▶ [REQUEST]: Each entry below is to be given again word for word, with no pictures.

(Stored data)

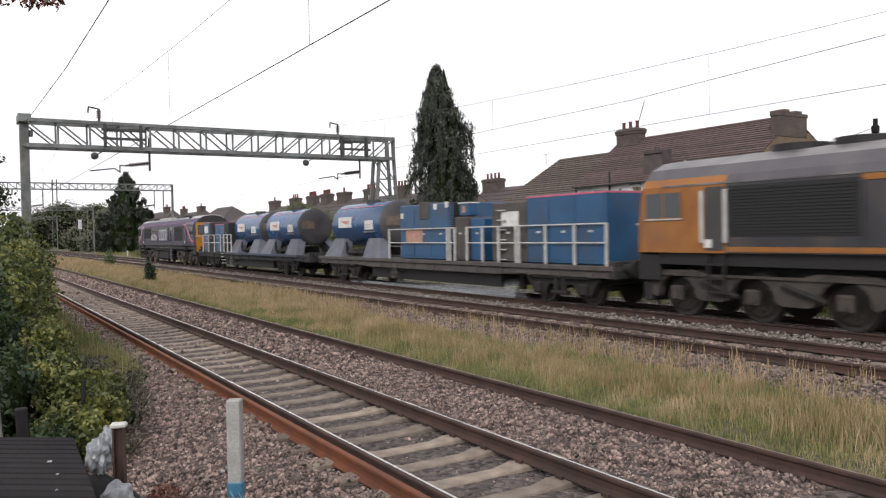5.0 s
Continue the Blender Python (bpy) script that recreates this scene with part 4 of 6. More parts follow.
def locomotive(label, livery):
    lo = thing("diesel_locomotive", label, "locomotive", group="locomotives")
    blue = livery == "blue"
    gear = "brake_dust_pale"
    side, roofm = ("loco_blue", "loco_roof") if blue else ("loco_purple", "loco_roof")
    H = LOCO_HALF
    cab_at = 7.55
    part("body", loft(SIDE, [(-cab_at, 1, 0, 9), (cab_at, 1, 0, 9)]), side, lo, "painted body side")
    part("roof", loft(TOP, [(-cab_at - 0.3, 1.0, 0, 9), (cab_at + 0.3, 1.0, 0, 9)]), roofm, lo, "dusty roof", smooth=True)
    part("upper_side", loft(UPPER, [(-cab_at, 1, 0, 9), (cab_at, 1, 0, 9)], caps=(False, False)), "loco_roof_edge" if blue else "roof_purple", lo, "painted band below the roof")
    part("cantrail", boxes(*[(sx * 1.318 - 0.012, sx * 1.318 + 0.012, -9.3, 9.3, 3.005, 3.045) for sx in (-1, 1)]), "roof_purple" if not blue else "loco_roof", lo)
    for s in (-1, 1):
        st = [(s * cab_at, 1.002, 0, 9), (s * 9.9, 1.002, 0.0, 2.15), (s * H, 0.91, 0.15, 2.15)]
        cabm = "orange" if blue else "loco_purple"
        part("cab", loft(CAB, st, caps=(False, False)), cabm, lo, "cab side", smooth=False)
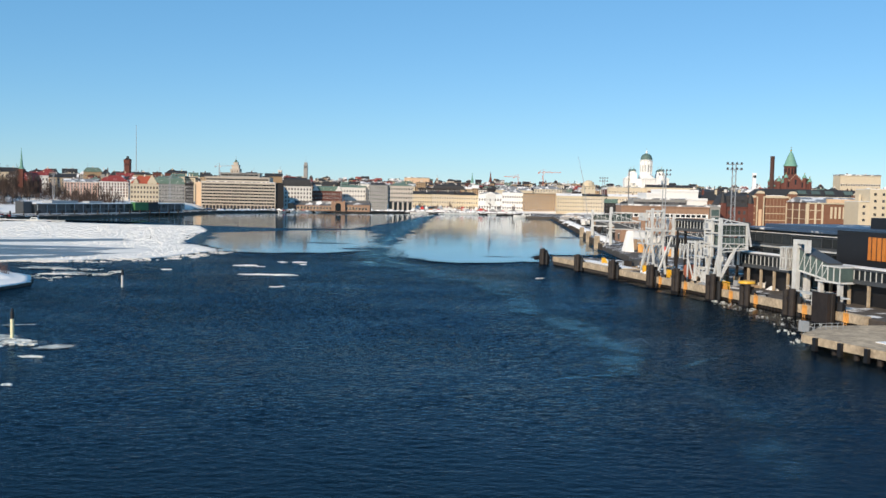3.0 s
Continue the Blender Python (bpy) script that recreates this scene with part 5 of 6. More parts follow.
def stall(x, y, colour, label):
    s = thing("market_stall", pose(x, y, QUAY_Z), label, "market stall", "market stalls")
    for sx in (-1.9, 1.9):
        for sy in (-1.4, 1.4):
            part("pole", Shape().tube((sx, sy, 0), (sx, sy, 2.3), 0.05, n=6), GREY_STEEL, s)
    part("canopy", Shape().add([(-2.1, -1.6, 2.2), (2.1, -1.6, 2.2), (2.1, 1.6, 2.2), (-2.1, 1.6, 2.2), (-1.6, 0, 3.2), (1.6, 0, 3.2)], [(0, 1, 5, 4), (2, 3, 4, 5), (1, 2, 5), (3, 0, 4), (3, 2, 1, 0)]), colour, s)
    part("counter", Shape().box(-1.8, 1.8, -1.3, -0.6, 0, 1.0), STUCCO["brown"], s)



def heap(x, y, r, h, label):
    """A lumpy mound of cleared snow."""
    v, rows, cols = [], 7, 16
    for j in range(rows + 1):
        u = j / rows
        for i in range(cols):
            b = 6.2832 * i / cols
            k = 1 + 0.35 * noise.noise((math.cos(b) * 1.3 + x, math.sin(b) * 1.3 + y, 0)) + 0.2 * noise.noise((math.cos(b) * 4 + x, math.sin(b) * 4, u * 3))
            v.append((r * u * k * math.cos(b), r * 0.6 * u * k * math.sin(b), h * (1 - u ** 1.6) * (1 + 0.5 * noise.noise((math.cos(b) * u * 3, math.sin(b) * u * 3, x))) - 0.05))
    s = Shape().add(v, [(j * cols + i, (j + 1) * cols + i, (j + 1) * cols + (i + 1) % cols, j * cols + (i + 1) % cols) for j in range(rows) for i in range(cols)])
    solid("snowdrift", s, SNOW, label, "snow", pose(x, y, QUAY_Z, 0, 0, rng.uniform(0, 180)), "snow heaps", round_off=True)


ORANGE_CLOTH = tone("orange awning", (0.6, 0.2, 0.05), 0.8, var=0.1)
for k in range(24):
    m = (ORANGE_CLOTH, STUCCO["white"], RED_PAINT, STUCCO["white"])[k % 4]
    stall(-68 + 4.9 * k, 1172 + 5 * (k % 3), m, ("orange", "white", "red", "white")[k % 4] + " canopied market stall on the square")
for k in range(16):
    x0, y0 = -212 + 8.5 * k, 1043 + 6.9 * k
    heap(x0 + 3, y0 + 4, rng.uniform(3, 5), 1.1, "ploughed snow bank along the quay edge")

# the busy west quay: boats laid up ashore, containers, cars and posts
CLUTTER = [DARK_CLAD, GREY_STEEL, STUCCO["brown"], STUCCO["white"], RUSTY, STUCCO["grey"], BLACK_PAINT, ROCK]
for k in range(20):
    u = rng.random()
    boat(-425 + 96 * u + rng.uniform(-16, 8), 440 + 200 * u, rng.uniform(7, 12), rng.choice((70, 160, 250)), "small boat laid up ashore for the winter", cabin=k % 3 == 0, hull=rng.choice(CLUTTER), z=QUAY_Z + 0.3)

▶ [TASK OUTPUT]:
5.0 s
Continue the Blender Python (bpy) script that recreates this scene with part 4 of 6. More parts follow.
def locomotive(label, livery):
    lo = thing("diesel_locomotive", label, "locomotive", group="locomotives")
    blue = livery == "blue"
    gear = "brake_dust_pale"
    side, roofm = ("loco_blue", "loco_roof") if blue else ("loco_purple", "loco_roof")
    H = LOCO_HALF
    cab_at = 7.55
    part("body", loft(SIDE, [(-cab_at, 1, 0, 9), (cab_at, 1, 0, 9)]), side, lo, "painted body side")
    part("roof", loft(TOP, [(-cab_at - 0.3, 1.0, 0, 9), (cab_at + 0.3, 1.0, 0, 9)]), roofm, lo, "dusty roof", smooth=True)
    part("upper_side", loft(UPPER, [(-cab_at, 1, 0, 9), (cab_at, 1, 0, 9)], caps=(False, False)), "loco_roof_edge" if blue else "roof_purple", lo, "painted band below the roof")
    part("cantrail", boxes(*[(sx * 1.318 - 0.012, sx * 1.318 + 0.012, -9.3, 9.3, 3.005, 3.045) for sx in (-1, 1)]), "roof_purple" if not blue else "loco_roof", lo)
    for s in (-1, 1):
        st = [(s * cab_at, 1.002, 0, 9), (s * 9.9, 1.002, 0.0, 2.15), (s * H, 0.91, 0.15, 2.15)]
        cabm = "orange" if blue else "loco_purple"
        part("cab", loft(CAB, st, caps=(False, False)), cabm, lo, "cab side", smooth=False)
3.0 s
Continue the Blender Python (bpy) script that recreates this scene with part 5 of 6. More parts follow.
def stall(x, y, colour, label):
    s = thing("market_stall", pose(x, y, QUAY_Z), label, "market stall", "market stalls")
    for sx in (-1.9, 1.9):
        for sy in (-1.4, 1.4):
            part("pole", Shape().tube((sx, sy, 0), (sx, sy, 2.3), 0.05, n=6), GREY_STEEL, s)
    part("canopy", Shape().add([(-2.1, -1.6, 2.2), (2.1, -1.6, 2.2), (2.1, 1.6, 2.2), (-2.1, 1.6, 2.2), (-1.6, 0, 3.2), (1.6, 0, 3.2)], [(0, 1, 5, 4), (2, 3, 4, 5), (1, 2, 5), (3, 0, 4), (3, 2, 1, 0)]), colour, s)
    part("counter", Shape().box(-1.8, 1.8, -1.3, -0.6, 0, 1.0), STUCCO["brown"], s)



def heap(x, y, r, h, label):
    """A lumpy mound of cleared snow."""
    v, rows, cols = [], 7, 16
    for j in range(rows + 1):
        u = j / rows
        for i in range(cols):
            b = 6.2832 * i / cols
            k = 1 + 0.35 * noise.noise((math.cos(b) * 1.3 + x, math.sin(b) * 1.3 + y, 0)) + 0.2 * noise.noise((math.cos(b) * 4 + x, math.sin(b) * 4, u * 3))
            v.append((r * u * k * math.cos(b), r * 0.6 * u * k * math.sin(b), h * (1 - u ** 1.6) * (1 + 0.5 * noise.noise((math.cos(b) * u * 3, math.sin(b) * u * 3, x))) - 0.05))
    s = Shape().add(v, [(j * cols + i, (j + 1) * cols + i, (j + 1) * cols + (i + 1) % cols, j * cols + (i + 1) % cols) for j in range(rows) for i in range(cols)])
    solid("snowdrift", s, SNOW, label, "snow", pose(x, y, QUAY_Z, 0, 0, rng.uniform(0, 180)), "snow heaps", round_off=True)


ORANGE_CLOTH = tone("orange awning", (0.6, 0.2, 0.05), 0.8, var=0.1)
for k in range(24):
    m = (ORANGE_CLOTH, STUCCO["white"], RED_PAINT, STUCCO["white"])[k % 4]
    stall(-68 + 4.9 * k, 1172 + 5 * (k % 3), m, ("orange", "white", "red", "white")[k % 4] + " canopied market stall on the square")
for k in range(16):
    x0, y0 = -212 + 8.5 * k, 1043 + 6.9 * k
    heap(x0 + 3, y0 + 4, rng.uniform(3, 5), 1.1, "ploughed snow bank along the quay edge")

# the busy west quay: boats laid up ashore, containers, cars and posts
CLUTTER = [DARK_CLAD, GREY_STEEL, STUCCO["brown"], STUCCO["white"], RUSTY, STUCCO["grey"], BLACK_PAINT, ROCK]
for k in range(20):
    u = rng.random()
    boat(-425 + 96 * u + rng.uniform(-16, 8), 440 + 200 * u, rng.uniform(7, 12), rng.choice((70, 160, 250)), "small boat laid up ashore for the winter", cabin=k % 3 == 0, hull=rng.choice(CLUTTER), z=QUAY_Z + 0.3)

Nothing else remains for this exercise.